Starting designing back in high school in Indonesia, Sasmita’s creativity was fueled by bridal gown monotony. “A lot of women want their dream dress,” Sasmita said. “It’s kind of hard to find something unique when a lot of wedding dresses look the same.”
It’s all about angles when it comes to Sasmita’s geometric take on the classic bridal cut. Whether it’s an a-symmetrical gown train or the architectural silk folding of bodices, Sasmita will show in her seven-look collection that her forte goes far beyond just ethereal beading.
“I would like to be more visible in the United States,” Sasmita said. “I want people to know me and I want people to know my work.”
For more information visit angeliasasmita.com
Paloma Soledad, 31, Paloma Soledad Corsets
Paloma Soledad’s entry to Portland Fashion Week almost went up in flames—literally. “I picked up a Mercury the day of the auditions because I was going camping,” Soledad said. “I mainly picked it up to burn in our campfire when I noticed the one inch by inch ad about the audition.”
As a photography student at the California Institute of Art, Soledad came to learn she didn’t enjoy taking photographs as much as dressing the women in them. The self-taught designer was making high-end Halloween costumes in Los Angeles when she was recruited by horror director Eli Roth to serve as the costume designer for his thrillers Cabin Fever and Hostel. It was a somewhat lighter production that brought Soledad to Portland.

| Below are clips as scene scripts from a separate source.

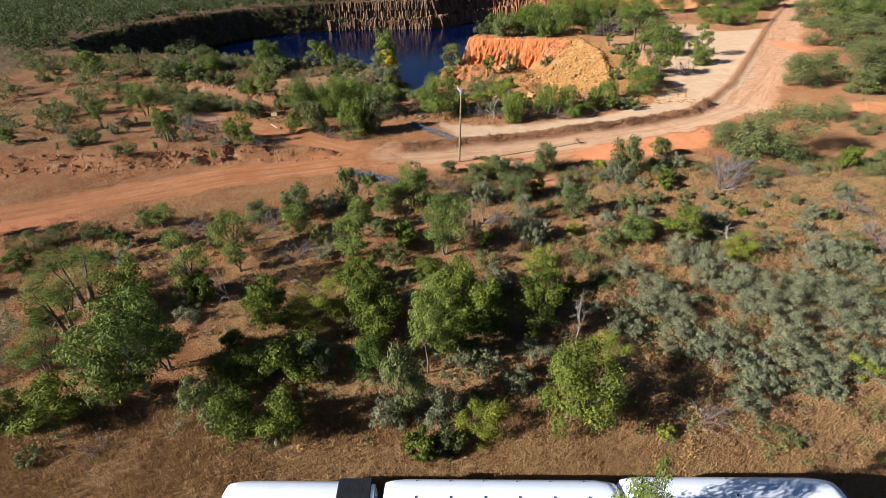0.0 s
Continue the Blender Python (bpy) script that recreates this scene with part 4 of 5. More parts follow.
def power_pole(x, y):
    root = tagged(new("power_pole"), "weathered timber power pole with a galvanised crossarm and no wires", "power pole")
    root.matrix_basis = pose(x, y, float(height(x, y)), 0, 0.4, 0)
    part("pole", capped([rod((0, 0, -0.6), (0, 0, 10.1), 0.155, 0.105, 12)]), TIMBER, root)
    swing = Matrix.Rotation(radians(11.5), 4, "Z")
    arm = part("crossarm", box((0.11, 2.4, 0.11), swing @ Vector((-0.14, 0.45, 9.85)), 0.012, swing), GALVANISED, root, "galvanised steel crossarm")
    for k in (-0.7, 1.6):
        p = swing @ Vector((-0.14, k, 9.9))
        part("insulator", capped([rod(p, p + Vector((0, 0, 0.12)), 0.03, 0.03, 8), rod(p + Vector((0, 0, 0.1)), p + Vector((0, 0, 0.34)), 0.09, 0.05, 10)]), GLAZE, arm)
    for k in (-0.6, 0.9):
        part("brace", capped([rod((-0.1, 0, 9.2), swing @ Vector((-0.14, k, 9.8)), 0.02, 0.02, 6)]), GALVANISED, root)
    part("bracket", box((0.08, 0.4, 0.42), (0.17, -0.05, 10.0), 0.015, pose(0, 0, 0, 0, 0, -30)), GALVANISED, root, "grey steel pole-top bracket")


power_pole(2.3, 64.65)


# ---- white rail carriages ----
WHITE = mottled("white_paint", (0.80, 0.82, 0.85), (0.87, 0.88, 0.89), 1.2, 0.35, 0.5, 0.003)
BLACK = mottled("black_steel", (0.012, 0.012, 0.013), (0.035, 0.035, 0.036), 3.0, 0.6, 0.4)
STEEL = mottled("rail_steel", (0.10, 0.075, 0.06), (0.22, 0.18, 0.15), 5.0, 0.5, 0.5)


def arched(length, half, low, edge, top, nose):
    """A closed roof or body: an arched section drawn in towards both ends."""
    section = [(-half, low), (-half, edge), (-half * 0.93, edge + 0.22 * (top - edge)), (-half * 0.72, edge + 0.62 * (top - edge)),
               (-half * 0.38, edge + 0.92 * (top - edge)), (0, top)]
    section += [(-a, b) for a, b in section[-2::-1]]
    bm = bmesh.new()
    rings = []
    for s, squeeze in ((-1, nose), (-1 + 0.9 / length, 0.35 * nose), (-1 + 2.0 / length, 0), (0, 0), (1 - 2.0 / length, 0), (1 - 0.9 / length, 0.35 * nose), (1, nose)):
        rings.append([bm.verts.new((s * length / 2, a * (1 - squeeze), low + (b - low) * (1 - squeeze * 0.6))) for a, b in section])
    for r0, r1 in zip(rings, rings[1:]):
        for i in range(len(section)):
            j = (i + 1) % len(section)
            bm.faces.new((r0[i], r0[j], r1[j], r1[i]))
    bm.faces.new(rings[0])
    bm.faces.new(rings[-1])
    bmesh.ops.recalc_face_normals(bm, faces=bm.faces)
    me = bpy.data.meshes.new("arched")
    bm.to_mesh(me)
    bm.free()
    return smooth(me)


def carriage(x, y, length, label, paint, vents, grille=False):
    root = tagged(new("rail_carriage"), label, "rail carriage", "train carriages")
    z = float(height(x, y)) + 0.16
    root.matrix_basis = pose(x, y, z, 0, 0, -0.3)
    body = part("body", arched(length, 1.33, 0.75, 2.6, 2.75, 0.06), WHITE, root)
    part("roof", arched(length - 0.06, 1.36, 2.62, 2.95, 3.55, 0.12), paint, root)
    for k in range(vents):
        for side in (0.05, 1.08):
            s = (k + 0.6) / (vents + 0.2) - 0.5
            zz = 3.55 - 0.6 * (abs(side) / 1.36) ** 2.4
            part("roof_bracket", box((0.07, 0.10, 0.09), (s * (length - 1.2), side, zz), 0.01), BLACK, root)
    if grille:
        panel = part("radiator_grille", box((1.7, 2.0, 0.10), (length / 2 - 1.0, 0.15, 3.52), 0.02), BLACK, root, "black radiator grille")
        for k in range(18):
            part("grille_bar", box((0.025, 1.9, 0.03), (length / 2 - 1.78 + 0.092 * k, 0.15, 3.575), 0.006), BLACK, panel)
    for end in (-1, 1):
        bogie = part("bogie", box((2.3, 1.5, 0.3), (end * (length / 2 - 2.2), 0, 0.62), 0.04), BLACK, root)
        for a in (-0.8, 0.8):
            for s in (-0.55, 0.55):
                p = Vector((end * (length / 2 - 2.2) + a, s, 0.38))
                part("wheel", capped([rod(p - Vector((0, 0.06, 0)), p + Vector((0, 0.06, 0)), 0.38, 0.38, 18)]), STEEL, bogie)
    part("coupler", box((0.7, 0.3, 0.25), (length / 2 + 0.15, 0, 0.85), 0.03), BLACK, root)


TRAIN_Y = 13.5
for cx, long, label, paint, vents, grille in (
    (-7.3, 7.6, "white railcar with a black radiator grille on its roof", WHITE, 0, True),
    (2.95, 11.9, "white rail carriage with rows of small roof brackets", WHITE, 6, False),
    (14.55, 10.8, "white rail carriage with a plain glossy roof in dappled shade", WHITE, 1, False),
):
    carriage(cx, TRAIN_Y, long, label, paint, vents, grille)


def railway():
    root = tagged(new("railway_track"), "narrow railway track on bare earth under the carriages", "railway track", kind="structure")
    z = float(height(3, TRAIN_Y))
    for s in (-0.55, 0.55):
        part("rail", box((60, 0.07, 0.14), (3, TRAIN_Y + s, z + 0.09), 0.01), STEEL, root)
    sleeper = box((0.22, 2.0, 0.12))
    sleeper.materials.append(TIMBER)
    for k in range(80):
        ob = new("sleeper", sleeper)
        ob.parent = root
        ob.location = (-26.5 + 0.75 * k, TRAIN_Y, z - 0.03)


railway()


# ---- stones ----
OCHRE_STONE = mottled("ochre_stone", (0.36, 0.19, 0.06), (0.60, 0.38, 0.15), 1.5, 0.9, 0.15, 0.03, 0.5)
BROWN_STONE = mottled("brown_stone", (0.22, 0.12, 0.07), (0.44, 0.28, 0.17), 1.5, 0.9, 0.15, 0.03, 0.5)
GREY_STONE = mottled("grey_stone", (0.15, 0.148, 0.15), (0.42, 0.41, 0.405), 2.0, 0.85, 0.25, 0.02, 0.85)
PALE_STONE = mottled("pale_stone", (0.29, 0.16, 0.085), (0.42, 0.265, 0.155), 1.2, 0.9, 0.15, 0.03)


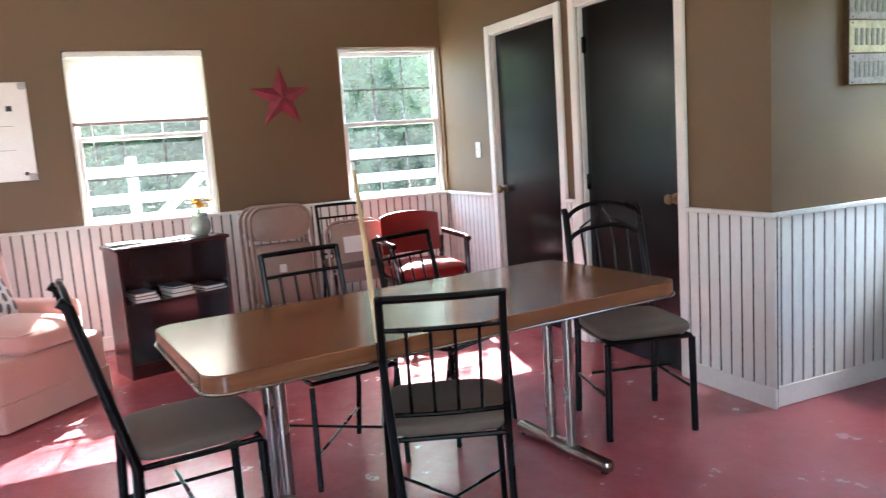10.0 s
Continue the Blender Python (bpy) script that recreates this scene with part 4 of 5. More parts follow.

“I worked on Coraline for two years and really honed in on fine tuning details,” Soledad said. “The last six months, I felt like a caged bird. I had all of these ideas in my head.” Soledad not only wanted to make corsets, but she wanted to bring them out of the undergarment subculture and present her works as one-of-a-kind, brilliant accessories.
Soledad’s five-look collection is a fusion of delicate silk and hand painted lamb skin paired with antique hardware embellishments. Her pieces would fare well not in a boutique, but under glass in a gallery.